Hi. I am a Binkie Addict. I’ve been binkie free now for five days and five nights now, and it’s still rather painful. Here’s my story.
Mommy and Daddy brought the binkie addiction to my attention on Sunday night, after I played with my binkie in the middle of a fireside at church and wouldn’t put it away. I resisted the title of “binkie addict” and I cried when Mommy said it was about time I stopped using the binkie. I kept my binkie that night and didn’t let go of it.
In the morning, Mommy told me it was time to stop using because I’m a big boy now and should not continue to cater to this addiction. She gave me the responsibility to throw my two binkies away when I felt I was ready to be a big boy. She said when I did, we’d call Grandma Peggy and tell her that I’m a big boy. I thought about it for a few minutes and decided that yes, I wanted to be a big boy, and I wanted to tell Grandma Peggy I was a big boy. I threw away both of my binkies.
Mommy was really excited. Apparently, it was only 7:30 a.m. and she didn’t think I’d be so eager to be a big boy so early in the morning! She didn’t realize that that is the easiest time to be a big boy. I’m awake and happy, and I certainly don’t feel a binkie craving when I’m happy. I don’t need my binkie when I’m not tired. I watched Mommy take out all the garbage in the house and I stood by the window for a while, hoping that the garbage man would come so I could see his truck. (He didn’t come.) We had to wait another hour or so to call Grandma because it was just too early still. I was excited and couldn’t wait to tell Grandma my big boy news. She was excited for me too.
I had a fun morning playing with toys. But I bumped my head on something about 10:30 and that’s when I realized what being a big boy meant: I asked Mommy if I could have my binkie, and she said there was no more binkie. Wow, that was hard.

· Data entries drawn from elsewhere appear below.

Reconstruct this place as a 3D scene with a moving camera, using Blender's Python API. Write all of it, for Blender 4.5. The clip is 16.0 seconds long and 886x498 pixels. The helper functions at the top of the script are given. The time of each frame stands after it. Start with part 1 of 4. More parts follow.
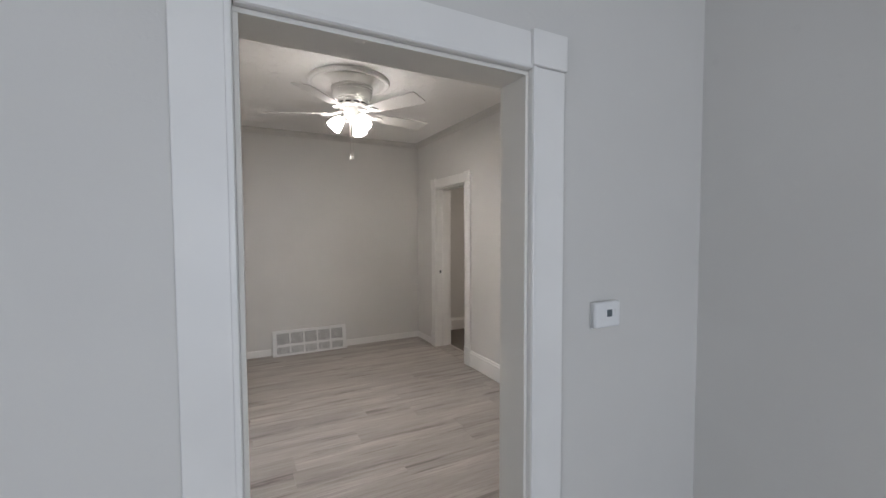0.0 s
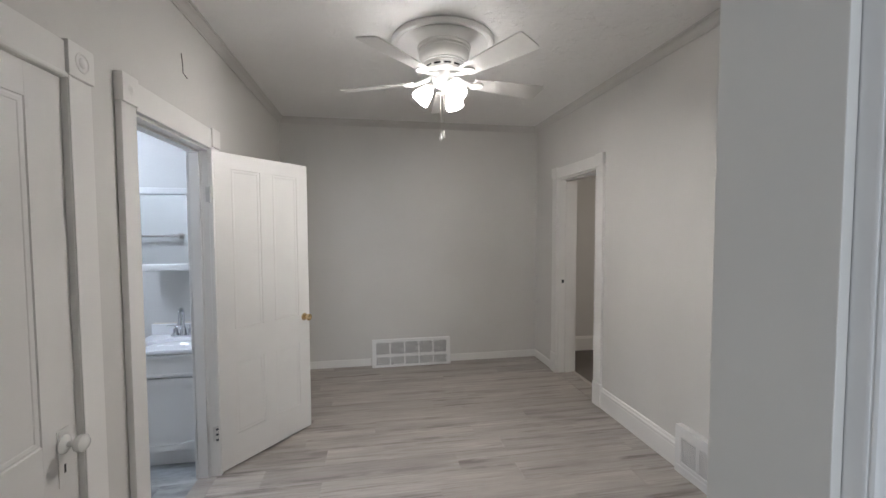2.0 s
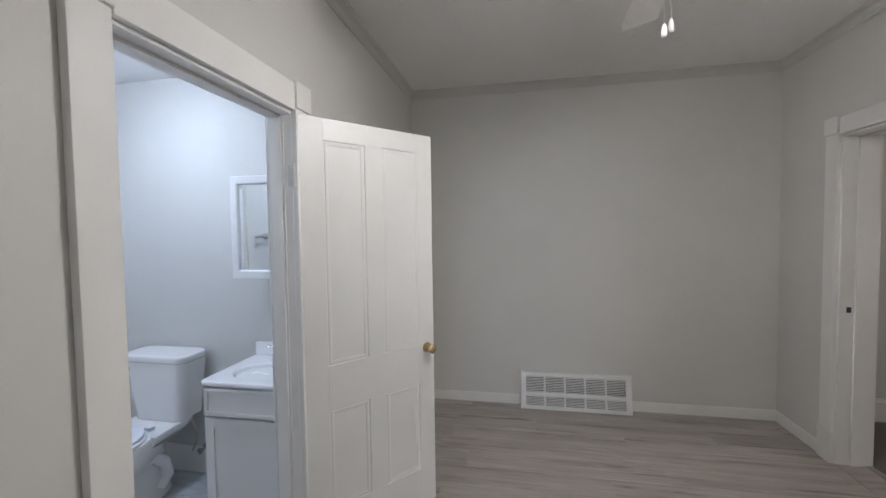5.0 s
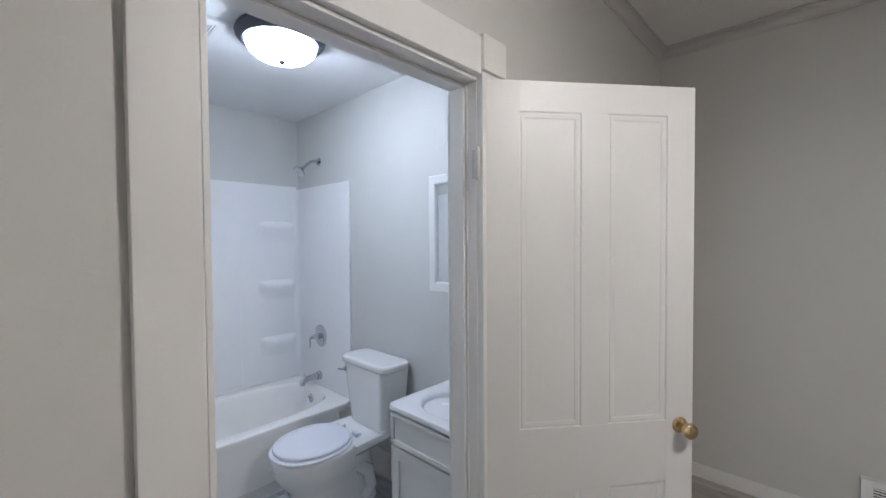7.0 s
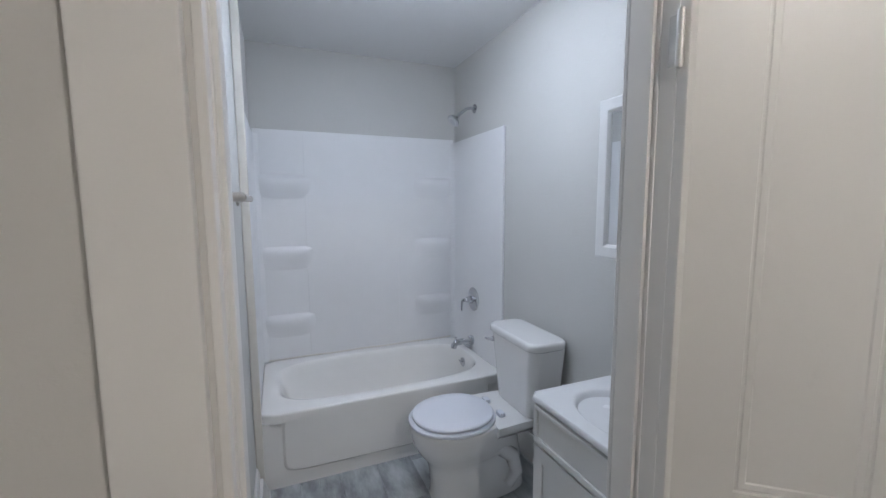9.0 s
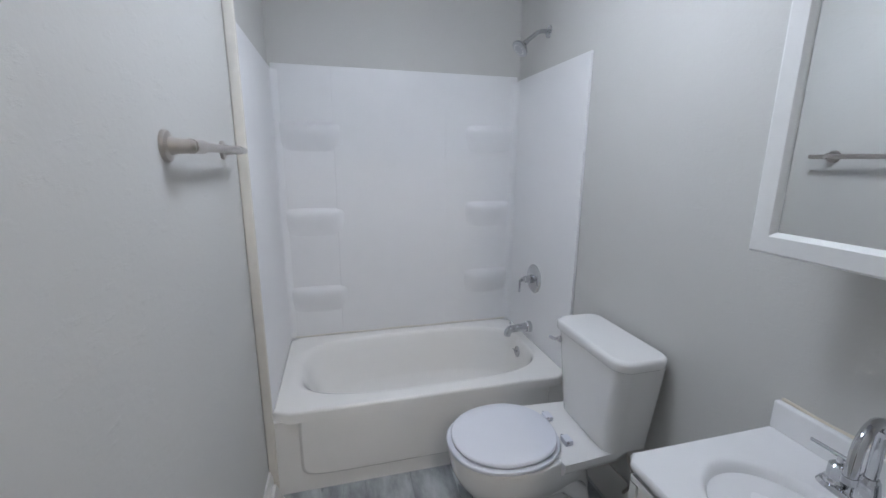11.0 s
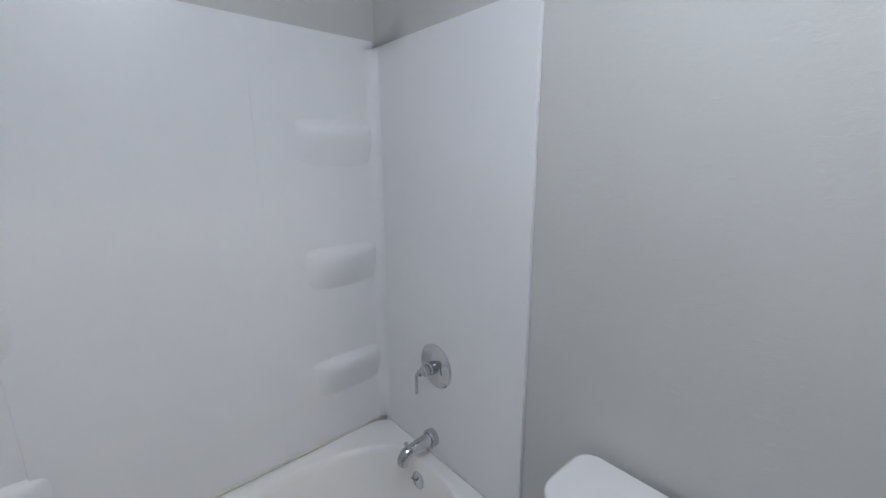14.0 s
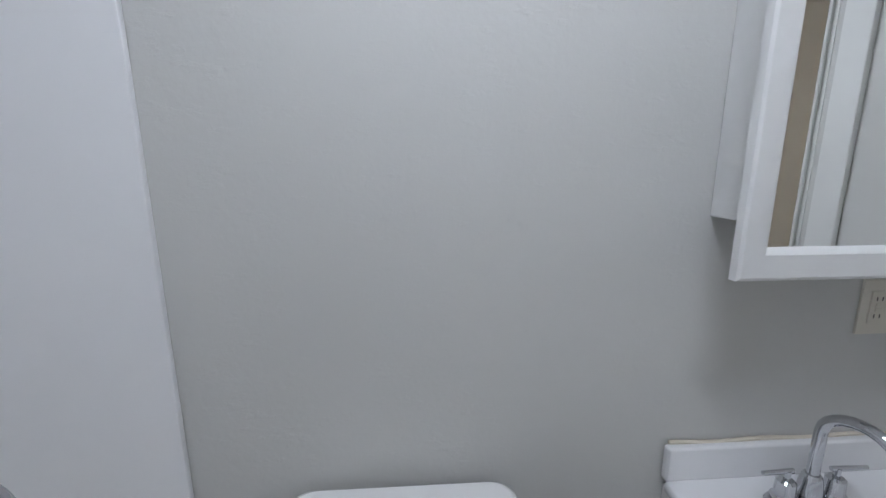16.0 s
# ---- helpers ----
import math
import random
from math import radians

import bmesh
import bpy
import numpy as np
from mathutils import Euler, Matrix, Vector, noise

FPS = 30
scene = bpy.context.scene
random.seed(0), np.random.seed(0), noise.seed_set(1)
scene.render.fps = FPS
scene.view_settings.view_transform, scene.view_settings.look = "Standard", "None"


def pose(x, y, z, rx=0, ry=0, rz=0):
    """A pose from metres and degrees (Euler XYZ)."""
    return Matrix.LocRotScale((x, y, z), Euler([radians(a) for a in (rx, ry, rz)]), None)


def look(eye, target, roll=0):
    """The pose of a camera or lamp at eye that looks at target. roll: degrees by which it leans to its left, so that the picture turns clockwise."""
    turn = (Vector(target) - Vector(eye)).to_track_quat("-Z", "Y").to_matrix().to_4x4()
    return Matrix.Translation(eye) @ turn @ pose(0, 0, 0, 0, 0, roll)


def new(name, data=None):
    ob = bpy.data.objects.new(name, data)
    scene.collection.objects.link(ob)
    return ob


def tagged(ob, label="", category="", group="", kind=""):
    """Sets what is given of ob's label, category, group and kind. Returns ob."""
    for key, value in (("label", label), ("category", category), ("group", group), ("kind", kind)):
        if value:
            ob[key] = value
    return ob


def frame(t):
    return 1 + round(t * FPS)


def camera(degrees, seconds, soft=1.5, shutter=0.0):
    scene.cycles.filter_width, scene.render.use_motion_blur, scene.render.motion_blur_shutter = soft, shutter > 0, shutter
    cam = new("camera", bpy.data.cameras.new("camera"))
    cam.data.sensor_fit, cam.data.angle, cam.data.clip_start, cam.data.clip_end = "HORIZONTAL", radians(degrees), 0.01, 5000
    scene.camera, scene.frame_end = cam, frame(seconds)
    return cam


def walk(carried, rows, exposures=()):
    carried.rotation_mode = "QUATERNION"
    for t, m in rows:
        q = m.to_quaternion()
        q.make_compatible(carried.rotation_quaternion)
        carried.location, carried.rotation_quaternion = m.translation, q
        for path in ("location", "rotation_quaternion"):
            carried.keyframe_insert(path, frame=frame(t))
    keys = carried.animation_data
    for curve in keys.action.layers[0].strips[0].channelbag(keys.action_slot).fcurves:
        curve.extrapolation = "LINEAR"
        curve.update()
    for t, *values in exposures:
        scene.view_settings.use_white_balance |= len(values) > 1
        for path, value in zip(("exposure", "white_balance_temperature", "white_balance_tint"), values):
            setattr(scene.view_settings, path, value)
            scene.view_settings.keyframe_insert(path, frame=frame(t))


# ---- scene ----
cam = camera(95.3, 16.0)
PATH = [
    (0, (0.016, 0.241, 1.507), (0.929, 2.018, 1.417), -0.2),
    (0.5, (0.132, 0.443, 1.506), (0.913, 2.282, 1.416), -0.2),
    (1, (0.21, 0.625, 1.511), (0.855, 2.516, 1.42), -0.3),
    (1.5, (0.291, 0.776, 1.511), (0.779, 2.713, 1.418), -0.2),
    (2, (0.412, 0.942, 1.523), (0.751, 2.911, 1.428), -0.2),
    (2.5, (0.505, 1.093, 1.516), (0.732, 3.078, 1.424), -0.2),
    (3, (0.493, 1.255, 1.507), (0.63, 3.248, 1.412), 0.1),
    (3.2, (0.492, 1.339, 1.514), (0.596, 3.333, 1.418), 0.1),
    (5.5, (0.327, 2.158, 1.49), (-0.263, 4.067, 1.416), -0.9),
    (6, (0.248, 2.305, 1.492), (-0.586, 4.121, 1.428), -0.8),
    (6.5, (0.22, 2.446, 1.503), (-0.891, 4.108, 1.441), -0.7),
    (7, (0.24, 2.58, 1.507), (-1.134, 4.032, 1.455), -0.4),
    (7.5, (0.213, 2.678, 1.501), (-1.359, 3.913, 1.436), -0.5),
    (8, (0.128, 2.782, 1.49), (-1.581, 3.819, 1.424), -0.5),
    (8.5, (0.062, 2.842, 1.465), (-1.737, 3.71, 1.36), -0.2),
    (9, (-0.006, 2.889, 1.444), (-1.846, 3.641, 1.226), -0.3),
    (9.2, (-0.026, 2.906, 1.455), (-1.877, 3.611, 1.18), -0.3),
    (11.5, (-0.661, 3.126, 1.443), (-2.558, 3.597, 1.02), 0.2),
    (12, (-0.852, 3.177, 1.425), (-2.754, 3.64, 1.016), -0.1),
    (12.5, (-1.073, 3.235, 1.438), (-2.955, 3.772, 1.025), -0.0),
    (13, (-1.223, 3.287, 1.468), (-3.044, 3.999, 1.051), -0.2),
    (13.5, (-1.392, 3.262, 1.474), (-3.07, 4.272, 1.072), -0.0),
    (14, (-1.5, 3.289, 1.516), (-2.969, 4.573, 1.076), -0.2),
    (14.5, (-1.582, 3.355, 1.452), (-2.776, 4.914, 1.074), 0.1),
    (15, (-1.635, 3.416, 1.426), (-2.415, 5.221, 1.062), -0.4),
    (15.5, (-1.652, 3.435, 1.438), (-1.952, 5.375, 1.052), -0.3),
    (16, (-1.685, 3.445, 1.417), (-1.558, 5.401, 1.019), -0.2),
]
EXPOSURES = [(0, 0.37, 6250, 12), (1, 0.37, 6150, 11), (1.5, 0.42, 6100, 10), (3, 0.31, 5980, 10), (5.5, 0.28, 5900, 10), (7, 0.14, 6000, 10), (7.5, 0.08, 6000, 10),
             (8, -0.05, 6000, 10), (9, -0.07, 6200, 10), (11.3, -0.02, 6500, 10), (12.5, -0.08, 6500, 10), (14, -0.13, 6550, 10), (16, -0.11, 6550, 10)]
walk(cam, [(t, look(eye, target, roll)) for t, eye, target, roll in PATH], EXPOSURES)

# ---- world and lights ----
world = bpy.data.worlds.new("sky")
scene.world = world
world.use_nodes = True
wn = world.node_tree.nodes
sky = wn.new("ShaderNodeTexSky")
sky.sky_type, sky.sun_disc = "NISHITA", False
sky.sun_elevation, sky.sun_rotation = radians(35), radians(250)
wn["Background"].inputs["Strength"].default_value = 0.12
world.node_tree.links.new(sky.outputs[0], wn["Background"].inputs[0])
sun_data = bpy.data.lights.new("sun", "SUN")
sun_data.energy, sun_data.angle, sun_data.color = 1.0, radians(12), (1.0, 0.95, 0.88)
sun = new("sun", sun_data)
sun.matrix_world = look((-20, 8, 15), (0, 0, 0))

FAN_GLOW, BULB_GLOW, FAN_COLOUR = 21.0, 660.0, (1.0, 0.925, 0.855)
BATH_GLOW, BATH_COLOUR = 54.0, (0.785, 0.857, 1.0)
WINDOW_WATTS, WINDOW_COLOUR = 38.0, (0.82, 0.895, 1.0)


def window_light(name, m, wide, high, watts, colour=WINDOW_COLOUR):
    lamp = bpy.data.lights.new(name, "AREA")
    lamp.shape, lamp.size, lamp.size_y = "RECTANGLE", wide, high
    lamp.energy, lamp.color = watts, colour
    ob = new(name, lamp)
    ob.matrix_world = m
    return ob


# Area lamp in place of sky, at a window out of view.
window_light("daylight", look((0.5, -3.42, 1.5), (0.7, 0, 1.3)), 1.3, 1.4, WINDOW_WATTS)
# Added side lamp that brightens the east wall, at an unseen window.
window_light("side_fill_light", look((-3.12, -1.2, 1.5), (0, -1.2, 1.3)), 1.1, 1.4, 0.55 * WINDOW_WATTS)

# Added warm fill that lifts the side room; its source is not known.
window_light("hall_fill_light", look((4.93, 4.0, 1.5), (3, 4.0, 1.2)), 1.1, 1.2, 10.0, (1.0, 0.86, 0.72))

# ---- materials ----


def mix_nodes(nt, fac, a, b):
    n = nt.nodes.new("ShaderNodeMix")
    n.data_type = "RGBA"
    for sock, value in ((n.inputs[0], fac), (n.inputs[6], a), (n.inputs[7], b)):
        if isinstance(value, bpy.types.NodeSocket):
            nt.links.new(value, sock)
        elif isinstance(value, (int, float)):
            sock.default_value = value
        else:
            sock.default_value = (*value, 1)
    return n.outputs[2]


def noise_out(nt, coords, scale, detail=3, rough=0.5, stretch=None):
    if stretch:
        mp = nt.nodes.new("ShaderNodeMapping")
        mp.inputs["Scale"].default_value = stretch
        nt.links.new(coords, mp.inputs[0])
        coords = mp.outputs[0]
    n = nt.nodes.new("ShaderNodeTexNoise")
    n.inputs["Scale"].default_value, n.inputs["Detail"].default_value = scale, detail
    n.inputs["Roughness"].default_value = rough
    nt.links.new(coords, n.inputs["Vector"])
    return n.outputs["Fac"]


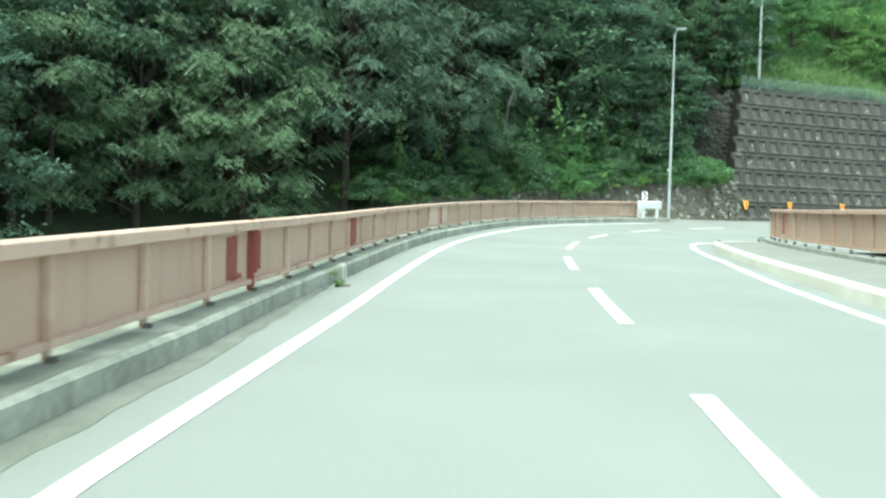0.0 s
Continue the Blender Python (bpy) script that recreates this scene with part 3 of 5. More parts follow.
right_rail = railing(2, 41.1, [41.0 - 1.83 * k for k in range(22, -1, -1)], right_rail_d, -1, "brown steel railing beside the footway with a red panel joint", 0.2)
ob = loft("rust_patch", [35.6, 36.2], lambda s: [at(s, right_rail_d(s) + 0.012, 0.36), at(s, right_rail_d(s) + 0.012, 0.95), at(s, right_rail_d(s) - 0.004, 0.95), at(s, right_rail_d(s) - 0.004, 0.36)], RUST, right_rail, closed=True)
tagged(ob, label="red primer gap in the panels")
structure(loft("kerb_outer", steps(-20, 41.4, 1.0), lambda s: [at(s, right_rail_d(s) + t, z) for t, z in ((0.22, -0.5), (0.22, 0.3), (-0.35, 0.3), (-0.35, -0.8))], CONCRETE, closed=True), "dark concrete upstand under the footway railing", "kerb")
# bridge deck edge below
structure(loft("bridge_deck", steps(-30, 66, 2.0), lambda s: [at(s, kerb_d(s) + 0.7, -0.05), at(s, kerb_d(s) + 0.7, -1.0), at(s, -6.3, -1.0), at(s, -6.3, -0.05)], CONCRETE, closed=True), "concrete bridge deck under the road", "bridge")

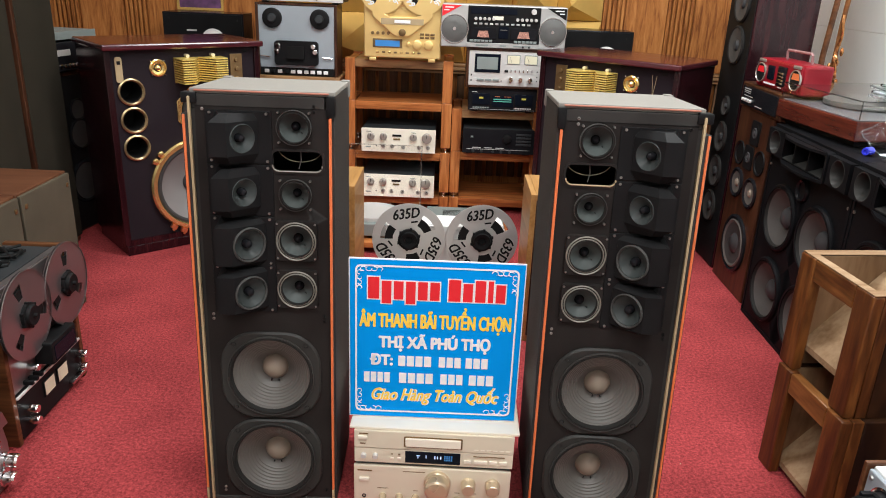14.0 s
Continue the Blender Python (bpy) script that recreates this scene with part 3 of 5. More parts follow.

At about 1 or 2, I wanted my rest time in my room. But once again, there was no binkie. Oh, the withdrawl was so painful that first day! I cried and cried. I searched in every garbage in the house looking for my binkies. But the garbage cans were all empty. I remembered watching Mommy take out the trash and felt very sad.
In the afternoon, Mommy said we were going on a road trip in the car. (I’ll tell you about our trip later.) We would be driving to a big hotel with a big big bed just for me! I was so excited, and I helped Mommy pack the bags. Daddy started driving the car and it took about 20 minutes to realize that when I asked for my binkie, Mommy wouldn’t give it to me. I screamed for hours, and I would only calm down when Mommy was telling me stories. I can’t tell you how sad it made me to know I would not have my binkie. I think I fell asleep in sheer exhaustion.
Tuesday was a busy, busy day. I didn’t bother to ask for my binkie because I knew Mommy didn’t have it. Besides there was so much to see. There were barns full of cows and roosters and horses and lions, and I liked to make all their noises. I saw old houses with interesting things to look at. I played games. I saw pictures of Joseph Smith and Jesus. I looked around at everything new. It was only when the sun went down that I thought of the binkie again. Mommy and I were walking around the Temple — it was so pretty — and Daddy was taking pictures. Mommy said we’d be going back to the big hotel with the big big bed and we’d get some sleep. I was sleepy! I asked Mommy then, but I knew the answer: “But my binkie?” She said, again, that there was no binkie. I suppose it didn’t matter. I was so sleepy. I fell asleep in the car again.
Wednesday was another busy busy day with lots of new things. It was when were driving home and I could tell the sun was going down that I started asking for my binkie again. I knew it wasn’t coming, but I was so bored and so sleepy, I couldn’t help asking. Mommy did not feed my addiction.
Thursday was a hard night. The day was fine; I never mentioned my binkie because there was no point. But when Mommy put me in bed at 7:30, I could not sleep. I was in my own room and in my own bed, and the binkie is such a part of my routine that it was hard to do without it. I kept bouncing down to talk to Mommy and Daddy who were watching a movie. I didn’t go to sleep until after 10.
Last night was the same. I cried and cried and cried. I pleaded. I whined. I pulled Mommy’s hand. It was probably 9:30 before I got to sleep. I was just so uncomfortable and sad. I know Mommy’s insistence that there is no more binkie is true, but it doesn’t make the withdrawl any less painful. My question now is: how long will it be before I can go to sleep without feeling so sad, without the craving for the binkie?
I know I am a big boy, but I’m glad I can tell you all the hardships of being a big boy. Habits are hard to break, and this addiction, particularly, has been hard since I’m nearly three years old. Three years is a long time to have a bad habit!